===== Data segment =====
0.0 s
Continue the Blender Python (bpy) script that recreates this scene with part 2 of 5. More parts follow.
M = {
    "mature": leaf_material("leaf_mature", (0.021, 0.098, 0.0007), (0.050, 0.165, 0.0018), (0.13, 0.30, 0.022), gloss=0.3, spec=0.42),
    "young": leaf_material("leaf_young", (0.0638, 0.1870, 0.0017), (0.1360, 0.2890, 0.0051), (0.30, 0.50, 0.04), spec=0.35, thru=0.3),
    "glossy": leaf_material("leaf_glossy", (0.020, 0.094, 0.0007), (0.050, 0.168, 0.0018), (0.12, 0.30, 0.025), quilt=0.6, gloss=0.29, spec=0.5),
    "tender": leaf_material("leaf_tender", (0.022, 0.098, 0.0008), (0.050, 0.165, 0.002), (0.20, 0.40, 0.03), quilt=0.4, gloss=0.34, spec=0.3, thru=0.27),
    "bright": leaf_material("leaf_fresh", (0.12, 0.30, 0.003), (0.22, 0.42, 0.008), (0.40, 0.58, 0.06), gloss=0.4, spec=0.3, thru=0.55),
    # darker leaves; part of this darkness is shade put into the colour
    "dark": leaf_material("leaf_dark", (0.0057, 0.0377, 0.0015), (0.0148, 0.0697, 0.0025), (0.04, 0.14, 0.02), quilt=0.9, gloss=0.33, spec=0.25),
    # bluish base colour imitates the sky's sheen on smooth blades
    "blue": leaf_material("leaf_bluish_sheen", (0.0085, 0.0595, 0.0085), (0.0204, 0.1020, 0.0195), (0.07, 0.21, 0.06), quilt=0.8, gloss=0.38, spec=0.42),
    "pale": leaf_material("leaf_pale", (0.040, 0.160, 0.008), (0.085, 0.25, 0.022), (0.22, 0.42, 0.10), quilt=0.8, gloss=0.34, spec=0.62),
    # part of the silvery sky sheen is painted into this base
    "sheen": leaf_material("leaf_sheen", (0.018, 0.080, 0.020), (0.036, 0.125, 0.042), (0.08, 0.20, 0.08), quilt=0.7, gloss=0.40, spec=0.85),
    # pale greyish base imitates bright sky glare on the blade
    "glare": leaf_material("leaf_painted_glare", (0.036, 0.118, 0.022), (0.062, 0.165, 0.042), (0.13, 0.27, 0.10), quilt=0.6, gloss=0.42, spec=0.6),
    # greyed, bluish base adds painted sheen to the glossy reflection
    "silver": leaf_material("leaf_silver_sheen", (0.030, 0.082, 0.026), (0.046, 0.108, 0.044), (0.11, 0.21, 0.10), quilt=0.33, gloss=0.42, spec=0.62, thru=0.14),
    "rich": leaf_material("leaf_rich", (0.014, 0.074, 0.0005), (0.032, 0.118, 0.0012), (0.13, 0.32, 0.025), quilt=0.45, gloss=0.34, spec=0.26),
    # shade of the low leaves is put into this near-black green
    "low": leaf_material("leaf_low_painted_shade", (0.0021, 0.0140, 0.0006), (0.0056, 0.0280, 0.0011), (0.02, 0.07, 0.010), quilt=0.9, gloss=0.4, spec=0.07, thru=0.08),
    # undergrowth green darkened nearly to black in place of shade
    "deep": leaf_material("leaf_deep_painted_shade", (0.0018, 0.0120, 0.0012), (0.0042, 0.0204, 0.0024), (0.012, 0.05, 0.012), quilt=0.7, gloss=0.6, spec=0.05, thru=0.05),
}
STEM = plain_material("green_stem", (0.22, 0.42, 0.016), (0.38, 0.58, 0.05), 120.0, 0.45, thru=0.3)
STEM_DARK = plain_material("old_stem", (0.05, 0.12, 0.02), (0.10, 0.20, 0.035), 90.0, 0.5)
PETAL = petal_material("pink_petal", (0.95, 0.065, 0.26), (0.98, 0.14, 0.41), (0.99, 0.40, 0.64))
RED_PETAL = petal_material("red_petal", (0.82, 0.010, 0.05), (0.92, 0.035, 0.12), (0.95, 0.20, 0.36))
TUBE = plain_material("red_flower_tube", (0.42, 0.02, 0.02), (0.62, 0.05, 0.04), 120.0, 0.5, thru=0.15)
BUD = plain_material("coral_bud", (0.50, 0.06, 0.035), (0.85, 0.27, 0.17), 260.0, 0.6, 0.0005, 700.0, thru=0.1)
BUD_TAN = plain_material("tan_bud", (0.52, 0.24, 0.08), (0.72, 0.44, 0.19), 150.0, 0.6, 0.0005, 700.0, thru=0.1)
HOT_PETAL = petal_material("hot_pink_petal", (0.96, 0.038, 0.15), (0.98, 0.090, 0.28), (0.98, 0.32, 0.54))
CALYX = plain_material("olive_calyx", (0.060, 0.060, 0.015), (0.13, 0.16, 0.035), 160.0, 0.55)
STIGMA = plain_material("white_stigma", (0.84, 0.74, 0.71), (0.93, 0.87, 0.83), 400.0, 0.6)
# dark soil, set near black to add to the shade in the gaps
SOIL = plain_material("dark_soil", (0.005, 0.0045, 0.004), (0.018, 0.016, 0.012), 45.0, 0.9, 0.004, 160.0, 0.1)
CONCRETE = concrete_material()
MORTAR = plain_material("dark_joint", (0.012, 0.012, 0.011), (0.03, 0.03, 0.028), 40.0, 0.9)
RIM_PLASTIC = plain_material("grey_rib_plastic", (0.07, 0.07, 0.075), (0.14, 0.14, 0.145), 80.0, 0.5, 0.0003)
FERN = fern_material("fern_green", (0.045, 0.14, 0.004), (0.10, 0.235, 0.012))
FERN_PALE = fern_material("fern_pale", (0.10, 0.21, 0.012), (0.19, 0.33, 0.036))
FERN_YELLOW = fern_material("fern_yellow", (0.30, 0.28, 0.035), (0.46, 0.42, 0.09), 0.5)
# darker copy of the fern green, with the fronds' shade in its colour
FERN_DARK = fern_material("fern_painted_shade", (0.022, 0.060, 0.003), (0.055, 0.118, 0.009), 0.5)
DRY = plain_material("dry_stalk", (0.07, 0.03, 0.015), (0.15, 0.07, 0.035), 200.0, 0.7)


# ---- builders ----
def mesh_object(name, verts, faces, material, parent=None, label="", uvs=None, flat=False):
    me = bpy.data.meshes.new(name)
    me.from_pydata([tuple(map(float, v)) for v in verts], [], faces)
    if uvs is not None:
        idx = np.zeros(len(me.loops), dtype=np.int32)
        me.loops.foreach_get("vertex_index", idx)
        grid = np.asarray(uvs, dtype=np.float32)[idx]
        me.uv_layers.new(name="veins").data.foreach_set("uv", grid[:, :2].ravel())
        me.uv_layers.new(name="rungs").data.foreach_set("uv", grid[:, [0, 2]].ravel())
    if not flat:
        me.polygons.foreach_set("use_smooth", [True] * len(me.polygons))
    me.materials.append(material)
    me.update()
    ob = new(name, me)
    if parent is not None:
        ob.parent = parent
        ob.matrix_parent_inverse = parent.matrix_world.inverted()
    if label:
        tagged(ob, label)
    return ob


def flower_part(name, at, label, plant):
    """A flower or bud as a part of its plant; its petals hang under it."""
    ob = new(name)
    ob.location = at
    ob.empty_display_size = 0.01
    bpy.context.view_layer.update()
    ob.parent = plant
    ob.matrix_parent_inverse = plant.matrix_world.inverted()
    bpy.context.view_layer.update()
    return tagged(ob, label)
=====
→ Job: Write out all the lines again, exactly as they are.

→ The response:
0.0 s
Continue the Blender Python (bpy) script that recreates this scene with part 2 of 5. More parts follow.
M = {
    "mature": leaf_material("leaf_mature", (0.021, 0.098, 0.0007), (0.050, 0.165, 0.0018), (0.13, 0.30, 0.022), gloss=0.3, spec=0.42),
    "young": leaf_material("leaf_young", (0.0638, 0.1870, 0.0017), (0.1360, 0.2890, 0.0051), (0.30, 0.50, 0.04), spec=0.35, thru=0.3),
    "glossy": leaf_material("leaf_glossy", (0.020, 0.094, 0.0007), (0.050, 0.168, 0.0018), (0.12, 0.30, 0.025), quilt=0.6, gloss=0.29, spec=0.5),
    "tender": leaf_material("leaf_tender", (0.022, 0.098, 0.0008), (0.050, 0.165, 0.002), (0.20, 0.40, 0.03), quilt=0.4, gloss=0.34, spec=0.3, thru=0.27),
    "bright": leaf_material("leaf_fresh", (0.12, 0.30, 0.003), (0.22, 0.42, 0.008), (0.40, 0.58, 0.06), gloss=0.4, spec=0.3, thru=0.55),
    # darker leaves; part of this darkness is shade put into the colour
    "dark": leaf_material("leaf_dark", (0.0057, 0.0377, 0.0015), (0.0148, 0.0697, 0.0025), (0.04, 0.14, 0.02), quilt=0.9, gloss=0.33, spec=0.25),
    # bluish base colour imitates the sky's sheen on smooth blades
    "blue": leaf_material("leaf_bluish_sheen", (0.0085, 0.0595, 0.0085), (0.0204, 0.1020, 0.0195), (0.07, 0.21, 0.06), quilt=0.8, gloss=0.38, spec=0.42),
    "pale": leaf_material("leaf_pale", (0.040, 0.160, 0.008), (0.085, 0.25, 0.022), (0.22, 0.42, 0.10), quilt=0.8, gloss=0.34, spec=0.62),
    # part of the silvery sky sheen is painted into this base
    "sheen": leaf_material("leaf_sheen", (0.018, 0.080, 0.020), (0.036, 0.125, 0.042), (0.08, 0.20, 0.08), quilt=0.7, gloss=0.40, spec=0.85),
    # pale greyish base imitates bright sky glare on the blade
    "glare": leaf_material("leaf_painted_glare", (0.036, 0.118, 0.022), (0.062, 0.165, 0.042), (0.13, 0.27, 0.10), quilt=0.6, gloss=0.42, spec=0.6),
    # greyed, bluish base adds painted sheen to the glossy reflection
    "silver": leaf_material("leaf_silver_sheen", (0.030, 0.082, 0.026), (0.046, 0.108, 0.044), (0.11, 0.21, 0.10), quilt=0.33, gloss=0.42, spec=0.62, thru=0.14),
    "rich": leaf_material("leaf_rich", (0.014, 0.074, 0.0005), (0.032, 0.118, 0.0012), (0.13, 0.32, 0.025), quilt=0.45, gloss=0.34, spec=0.26),
    # shade of the low leaves is put into this near-black green
    "low": leaf_material("leaf_low_painted_shade", (0.0021, 0.0140, 0.0006), (0.0056, 0.0280, 0.0011), (0.02, 0.07, 0.010), quilt=0.9, gloss=0.4, spec=0.07, thru=0.08),
    # undergrowth green darkened nearly to black in place of shade
    "deep": leaf_material("leaf_deep_painted_shade", (0.0018, 0.0120, 0.0012), (0.0042, 0.0204, 0.0024), (0.012, 0.05, 0.012), quilt=0.7, gloss=0.6, spec=0.05, thru=0.05),
}
STEM = plain_material("green_stem", (0.22, 0.42, 0.016), (0.38, 0.58, 0.05), 120.0, 0.45, thru=0.3)
STEM_DARK = plain_material("old_stem", (0.05, 0.12, 0.02), (0.10, 0.20, 0.035), 90.0, 0.5)
PETAL = petal_material("pink_petal", (0.95, 0.065, 0.26), (0.98, 0.14, 0.41), (0.99, 0.40, 0.64))
RED_PETAL = petal_material("red_petal", (0.82, 0.010, 0.05), (0.92, 0.035, 0.12), (0.95, 0.20, 0.36))
TUBE = plain_material("red_flower_tube", (0.42, 0.02, 0.02), (0.62, 0.05, 0.04), 120.0, 0.5, thru=0.15)
BUD = plain_material("coral_bud", (0.50, 0.06, 0.035), (0.85, 0.27, 0.17), 260.0, 0.6, 0.0005, 700.0, thru=0.1)
BUD_TAN = plain_material("tan_bud", (0.52, 0.24, 0.08), (0.72, 0.44, 0.19), 150.0, 0.6, 0.0005, 700.0, thru=0.1)
HOT_PETAL = petal_material("hot_pink_petal", (0.96, 0.038, 0.15), (0.98, 0.090, 0.28), (0.98, 0.32, 0.54))
CALYX = plain_material("olive_calyx", (0.060, 0.060, 0.015), (0.13, 0.16, 0.035), 160.0, 0.55)
STIGMA = plain_material("white_stigma", (0.84, 0.74, 0.71), (0.93, 0.87, 0.83), 400.0, 0.6)
# dark soil, set near black to add to the shade in the gaps
SOIL = plain_material("dark_soil", (0.005, 0.0045, 0.004), (0.018, 0.016, 0.012), 45.0, 0.9, 0.004, 160.0, 0.1)
CONCRETE = concrete_material()
MORTAR = plain_material("dark_joint", (0.012, 0.012, 0.011), (0.03, 0.03, 0.028), 40.0, 0.9)
RIM_PLASTIC = plain_material("grey_rib_plastic", (0.07, 0.07, 0.075), (0.14, 0.14, 0.145), 80.0, 0.5, 0.0003)
FERN = fern_material("fern_green", (0.045, 0.14, 0.004), (0.10, 0.235, 0.012))
FERN_PALE = fern_material("fern_pale", (0.10, 0.21, 0.012), (0.19, 0.33, 0.036))
FERN_YELLOW = fern_material("fern_yellow", (0.30, 0.28, 0.035), (0.46, 0.42, 0.09), 0.5)
# darker copy of the fern green, with the fronds' shade in its colour
FERN_DARK = fern_material("fern_painted_shade", (0.022, 0.060, 0.003), (0.055, 0.118, 0.009), 0.5)
DRY = plain_material("dry_stalk", (0.07, 0.03, 0.015), (0.15, 0.07, 0.035), 200.0, 0.7)


# ---- builders ----
def mesh_object(name, verts, faces, material, parent=None, label="", uvs=None, flat=False):
    me = bpy.data.meshes.new(name)
    me.from_pydata([tuple(map(float, v)) for v in verts], [], faces)
    if uvs is not None:
        idx = np.zeros(len(me.loops), dtype=np.int32)
        me.loops.foreach_get("vertex_index", idx)
        grid = np.asarray(uvs, dtype=np.float32)[idx]
        me.uv_layers.new(name="veins").data.foreach_set("uv", grid[:, :2].ravel())
        me.uv_layers.new(name="rungs").data.foreach_set("uv", grid[:, [0, 2]].ravel())
    if not flat:
        me.polygons.foreach_set("use_smooth", [True] * len(me.polygons))
    me.materials.append(material)
    me.update()
    ob = new(name, me)
    if parent is not None:
        ob.parent = parent
        ob.matrix_parent_inverse = parent.matrix_world.inverted()
    if label:
        tagged(ob, label)
    return ob


def flower_part(name, at, label, plant):
    """A flower or bud as a part of its plant; its petals hang under it."""
    ob = new(name)
    ob.location = at
    ob.empty_display_size = 0.01
    bpy.context.view_layer.update()
    ob.parent = plant
    ob.matrix_parent_inverse = plant.matrix_world.inverted()
    bpy.context.view_layer.update()
    return tagged(ob, label)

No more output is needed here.